• _Given information_:
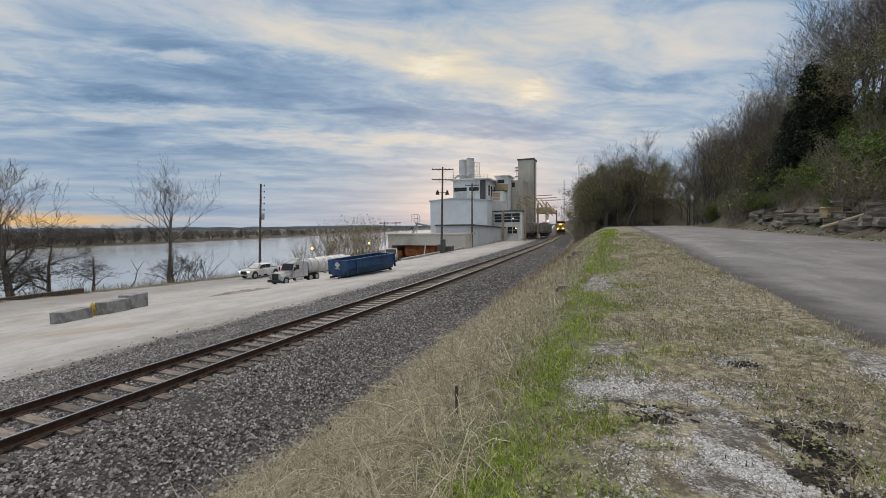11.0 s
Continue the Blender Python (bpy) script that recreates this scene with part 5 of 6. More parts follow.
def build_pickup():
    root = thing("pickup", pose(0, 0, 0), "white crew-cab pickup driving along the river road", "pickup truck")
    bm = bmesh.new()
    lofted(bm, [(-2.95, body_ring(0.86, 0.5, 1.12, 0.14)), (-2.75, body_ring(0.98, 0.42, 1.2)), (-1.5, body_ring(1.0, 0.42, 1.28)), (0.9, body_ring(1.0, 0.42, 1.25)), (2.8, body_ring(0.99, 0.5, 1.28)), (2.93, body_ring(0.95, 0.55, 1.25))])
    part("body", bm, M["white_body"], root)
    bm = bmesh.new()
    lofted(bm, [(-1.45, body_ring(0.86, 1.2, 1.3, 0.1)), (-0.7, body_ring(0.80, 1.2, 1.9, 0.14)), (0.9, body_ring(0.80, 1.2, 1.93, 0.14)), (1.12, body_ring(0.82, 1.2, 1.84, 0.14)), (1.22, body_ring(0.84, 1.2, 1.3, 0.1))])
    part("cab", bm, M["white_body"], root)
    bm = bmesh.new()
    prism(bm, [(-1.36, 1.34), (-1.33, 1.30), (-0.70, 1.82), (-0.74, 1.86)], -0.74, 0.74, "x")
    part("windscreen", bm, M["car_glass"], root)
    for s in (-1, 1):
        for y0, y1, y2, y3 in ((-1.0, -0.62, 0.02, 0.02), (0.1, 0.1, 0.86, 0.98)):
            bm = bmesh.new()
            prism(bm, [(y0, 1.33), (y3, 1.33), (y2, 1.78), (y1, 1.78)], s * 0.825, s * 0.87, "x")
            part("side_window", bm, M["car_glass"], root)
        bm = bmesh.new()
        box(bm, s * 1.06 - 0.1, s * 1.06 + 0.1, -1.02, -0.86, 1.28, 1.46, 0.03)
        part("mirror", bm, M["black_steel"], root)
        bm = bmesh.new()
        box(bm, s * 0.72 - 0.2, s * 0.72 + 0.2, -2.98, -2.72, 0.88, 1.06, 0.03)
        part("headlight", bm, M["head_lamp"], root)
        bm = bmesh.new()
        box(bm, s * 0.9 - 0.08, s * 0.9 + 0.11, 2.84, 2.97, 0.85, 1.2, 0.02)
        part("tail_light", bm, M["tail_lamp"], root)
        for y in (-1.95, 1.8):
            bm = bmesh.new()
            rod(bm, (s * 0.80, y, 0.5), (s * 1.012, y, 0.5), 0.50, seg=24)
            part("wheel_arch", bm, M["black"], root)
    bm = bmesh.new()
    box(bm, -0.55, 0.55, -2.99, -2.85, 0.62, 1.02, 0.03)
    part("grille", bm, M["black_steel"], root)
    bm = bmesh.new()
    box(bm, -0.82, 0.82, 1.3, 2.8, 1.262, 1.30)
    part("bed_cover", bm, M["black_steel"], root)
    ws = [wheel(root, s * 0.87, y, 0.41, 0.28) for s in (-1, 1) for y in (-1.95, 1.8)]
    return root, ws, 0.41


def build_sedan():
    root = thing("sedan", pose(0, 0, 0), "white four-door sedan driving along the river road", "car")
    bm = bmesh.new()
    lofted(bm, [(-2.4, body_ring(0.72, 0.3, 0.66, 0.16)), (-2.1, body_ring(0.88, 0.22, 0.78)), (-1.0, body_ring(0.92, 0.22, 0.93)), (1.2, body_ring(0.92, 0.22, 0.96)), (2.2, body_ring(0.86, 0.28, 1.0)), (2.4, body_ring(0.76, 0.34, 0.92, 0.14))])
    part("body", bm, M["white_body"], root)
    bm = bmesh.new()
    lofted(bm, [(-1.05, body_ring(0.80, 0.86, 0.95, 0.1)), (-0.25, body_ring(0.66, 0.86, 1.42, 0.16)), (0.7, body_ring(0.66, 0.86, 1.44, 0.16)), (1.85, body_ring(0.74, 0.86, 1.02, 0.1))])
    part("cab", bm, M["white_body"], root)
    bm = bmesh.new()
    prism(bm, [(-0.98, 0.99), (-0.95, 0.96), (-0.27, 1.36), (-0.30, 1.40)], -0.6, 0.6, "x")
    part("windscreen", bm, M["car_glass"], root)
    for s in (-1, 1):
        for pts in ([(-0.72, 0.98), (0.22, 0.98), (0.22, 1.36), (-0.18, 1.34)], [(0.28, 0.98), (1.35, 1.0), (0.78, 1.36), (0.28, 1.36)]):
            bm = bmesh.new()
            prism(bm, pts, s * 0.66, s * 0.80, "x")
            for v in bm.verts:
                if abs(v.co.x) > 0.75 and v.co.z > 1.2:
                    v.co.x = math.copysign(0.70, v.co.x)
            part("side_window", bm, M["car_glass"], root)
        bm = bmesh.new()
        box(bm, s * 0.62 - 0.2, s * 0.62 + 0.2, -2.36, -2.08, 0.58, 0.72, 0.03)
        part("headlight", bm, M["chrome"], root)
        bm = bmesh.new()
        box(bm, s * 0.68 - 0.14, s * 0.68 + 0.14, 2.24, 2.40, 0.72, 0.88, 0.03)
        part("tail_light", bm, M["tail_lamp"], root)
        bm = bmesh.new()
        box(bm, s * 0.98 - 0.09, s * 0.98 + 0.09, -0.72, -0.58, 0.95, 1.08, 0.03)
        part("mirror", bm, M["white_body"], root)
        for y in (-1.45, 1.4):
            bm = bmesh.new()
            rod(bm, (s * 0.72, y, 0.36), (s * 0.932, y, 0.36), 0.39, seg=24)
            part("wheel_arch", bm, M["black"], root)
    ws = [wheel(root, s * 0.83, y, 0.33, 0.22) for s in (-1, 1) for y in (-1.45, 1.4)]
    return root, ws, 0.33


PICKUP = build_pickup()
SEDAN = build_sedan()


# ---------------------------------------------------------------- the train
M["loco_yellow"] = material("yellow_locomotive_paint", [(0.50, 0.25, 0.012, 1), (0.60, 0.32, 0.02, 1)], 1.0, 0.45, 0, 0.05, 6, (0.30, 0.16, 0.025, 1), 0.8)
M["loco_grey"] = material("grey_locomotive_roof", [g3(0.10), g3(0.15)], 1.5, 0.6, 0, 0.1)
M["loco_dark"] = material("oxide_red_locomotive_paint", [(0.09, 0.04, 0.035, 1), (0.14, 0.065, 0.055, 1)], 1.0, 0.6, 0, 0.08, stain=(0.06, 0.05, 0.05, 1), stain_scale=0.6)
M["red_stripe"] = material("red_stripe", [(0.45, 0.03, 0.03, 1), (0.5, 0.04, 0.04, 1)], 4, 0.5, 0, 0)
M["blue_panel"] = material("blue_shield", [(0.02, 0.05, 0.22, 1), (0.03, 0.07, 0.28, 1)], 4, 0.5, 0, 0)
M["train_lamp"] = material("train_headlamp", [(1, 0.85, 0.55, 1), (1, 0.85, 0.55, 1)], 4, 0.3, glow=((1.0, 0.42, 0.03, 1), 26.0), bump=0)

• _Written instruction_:
Omit pictures; set down the rest of the material word for word.

• _Response_:
11.0 s
Continue the Blender Python (bpy) script that recreates this scene with part 5 of 6. More parts follow.
def build_pickup():
    root = thing("pickup", pose(0, 0, 0), "white crew-cab pickup driving along the river road", "pickup truck")
    bm = bmesh.new()
    lofted(bm, [(-2.95, body_ring(0.86, 0.5, 1.12, 0.14)), (-2.75, body_ring(0.98, 0.42, 1.2)), (-1.5, body_ring(1.0, 0.42, 1.28)), (0.9, body_ring(1.0, 0.42, 1.25)), (2.8, body_ring(0.99, 0.5, 1.28)), (2.93, body_ring(0.95, 0.55, 1.25))])
    part("body", bm, M["white_body"], root)
    bm = bmesh.new()
    lofted(bm, [(-1.45, body_ring(0.86, 1.2, 1.3, 0.1)), (-0.7, body_ring(0.80, 1.2, 1.9, 0.14)), (0.9, body_ring(0.80, 1.2, 1.93, 0.14)), (1.12, body_ring(0.82, 1.2, 1.84, 0.14)), (1.22, body_ring(0.84, 1.2, 1.3, 0.1))])
    part("cab", bm, M["white_body"], root)
    bm = bmesh.new()
    prism(bm, [(-1.36, 1.34), (-1.33, 1.30), (-0.70, 1.82), (-0.74, 1.86)], -0.74, 0.74, "x")
    part("windscreen", bm, M["car_glass"], root)
    for s in (-1, 1):
        for y0, y1, y2, y3 in ((-1.0, -0.62, 0.02, 0.02), (0.1, 0.1, 0.86, 0.98)):
            bm = bmesh.new()
            prism(bm, [(y0, 1.33), (y3, 1.33), (y2, 1.78), (y1, 1.78)], s * 0.825, s * 0.87, "x")
            part("side_window", bm, M["car_glass"], root)
        bm = bmesh.new()
        box(bm, s * 1.06 - 0.1, s * 1.06 + 0.1, -1.02, -0.86, 1.28, 1.46, 0.03)
        part("mirror", bm, M["black_steel"], root)
        bm = bmesh.new()
        box(bm, s * 0.72 - 0.2, s * 0.72 + 0.2, -2.98, -2.72, 0.88, 1.06, 0.03)
        part("headlight", bm, M["head_lamp"], root)
        bm = bmesh.new()
        box(bm, s * 0.9 - 0.08, s * 0.9 + 0.11, 2.84, 2.97, 0.85, 1.2, 0.02)
        part("tail_light", bm, M["tail_lamp"], root)
        for y in (-1.95, 1.8):
            bm = bmesh.new()
            rod(bm, (s * 0.80, y, 0.5), (s * 1.012, y, 0.5), 0.50, seg=24)
            part("wheel_arch", bm, M["black"], root)
    bm = bmesh.new()
    box(bm, -0.55, 0.55, -2.99, -2.85, 0.62, 1.02, 0.03)
    part("grille", bm, M["black_steel"], root)
    bm = bmesh.new()
    box(bm, -0.82, 0.82, 1.3, 2.8, 1.262, 1.30)
    part("bed_cover", bm, M["black_steel"], root)
    ws = [wheel(root, s * 0.87, y, 0.41, 0.28) for s in (-1, 1) for y in (-1.95, 1.8)]
    return root, ws, 0.41


def build_sedan():
    root = thing("sedan", pose(0, 0, 0), "white four-door sedan driving along the river road", "car")
    bm = bmesh.new()
    lofted(bm, [(-2.4, body_ring(0.72, 0.3, 0.66, 0.16)), (-2.1, body_ring(0.88, 0.22, 0.78)), (-1.0, body_ring(0.92, 0.22, 0.93)), (1.2, body_ring(0.92, 0.22, 0.96)), (2.2, body_ring(0.86, 0.28, 1.0)), (2.4, body_ring(0.76, 0.34, 0.92, 0.14))])
    part("body", bm, M["white_body"], root)
    bm = bmesh.new()
    lofted(bm, [(-1.05, body_ring(0.80, 0.86, 0.95, 0.1)), (-0.25, body_ring(0.66, 0.86, 1.42, 0.16)), (0.7, body_ring(0.66, 0.86, 1.44, 0.16)), (1.85, body_ring(0.74, 0.86, 1.02, 0.1))])
    part("cab", bm, M["white_body"], root)
    bm = bmesh.new()
    prism(bm, [(-0.98, 0.99), (-0.95, 0.96), (-0.27, 1.36), (-0.30, 1.40)], -0.6, 0.6, "x")
    part("windscreen", bm, M["car_glass"], root)
    for s in (-1, 1):
        for pts in ([(-0.72, 0.98), (0.22, 0.98), (0.22, 1.36), (-0.18, 1.34)], [(0.28, 0.98), (1.35, 1.0), (0.78, 1.36), (0.28, 1.36)]):
            bm = bmesh.new()
            prism(bm, pts, s * 0.66, s * 0.80, "x")
            for v in bm.verts:
                if abs(v.co.x) > 0.75 and v.co.z > 1.2:
                    v.co.x = math.copysign(0.70, v.co.x)
            part("side_window", bm, M["car_glass"], root)
        bm = bmesh.new()
        box(bm, s * 0.62 - 0.2, s * 0.62 + 0.2, -2.36, -2.08, 0.58, 0.72, 0.03)
        part("headlight", bm, M["chrome"], root)
        bm = bmesh.new()
        box(bm, s * 0.68 - 0.14, s * 0.68 + 0.14, 2.24, 2.40, 0.72, 0.88, 0.03)
        part("tail_light", bm, M["tail_lamp"], root)
        bm = bmesh.new()
        box(bm, s * 0.98 - 0.09, s * 0.98 + 0.09, -0.72, -0.58, 0.95, 1.08, 0.03)
        part("mirror", bm, M["white_body"], root)
        for y in (-1.45, 1.4):
            bm = bmesh.new()
            rod(bm, (s * 0.72, y, 0.36), (s * 0.932, y, 0.36), 0.39, seg=24)
            part("wheel_arch", bm, M["black"], root)
    ws = [wheel(root, s * 0.83, y, 0.33, 0.22) for s in (-1, 1) for y in (-1.45, 1.4)]
    return root, ws, 0.33


PICKUP = build_pickup()
SEDAN = build_sedan()


# ---------------------------------------------------------------- the train
M["loco_yellow"] = material("yellow_locomotive_paint", [(0.50, 0.25, 0.012, 1), (0.60, 0.32, 0.02, 1)], 1.0, 0.45, 0, 0.05, 6, (0.30, 0.16, 0.025, 1), 0.8)
M["loco_grey"] = material("grey_locomotive_roof", [g3(0.10), g3(0.15)], 1.5, 0.6, 0, 0.1)
M["loco_dark"] = material("oxide_red_locomotive_paint", [(0.09, 0.04, 0.035, 1), (0.14, 0.065, 0.055, 1)], 1.0, 0.6, 0, 0.08, stain=(0.06, 0.05, 0.05, 1), stain_scale=0.6)
M["red_stripe"] = material("red_stripe", [(0.45, 0.03, 0.03, 1), (0.5, 0.04, 0.04, 1)], 4, 0.5, 0, 0)
M["blue_panel"] = material("blue_shield", [(0.02, 0.05, 0.22, 1), (0.03, 0.07, 0.28, 1)], 4, 0.5, 0, 0)
M["train_lamp"] = material("train_headlamp", [(1, 0.85, 0.55, 1), (1, 0.85, 0.55, 1)], 4, 0.3, glow=((1.0, 0.42, 0.03, 1), 26.0), bump=0)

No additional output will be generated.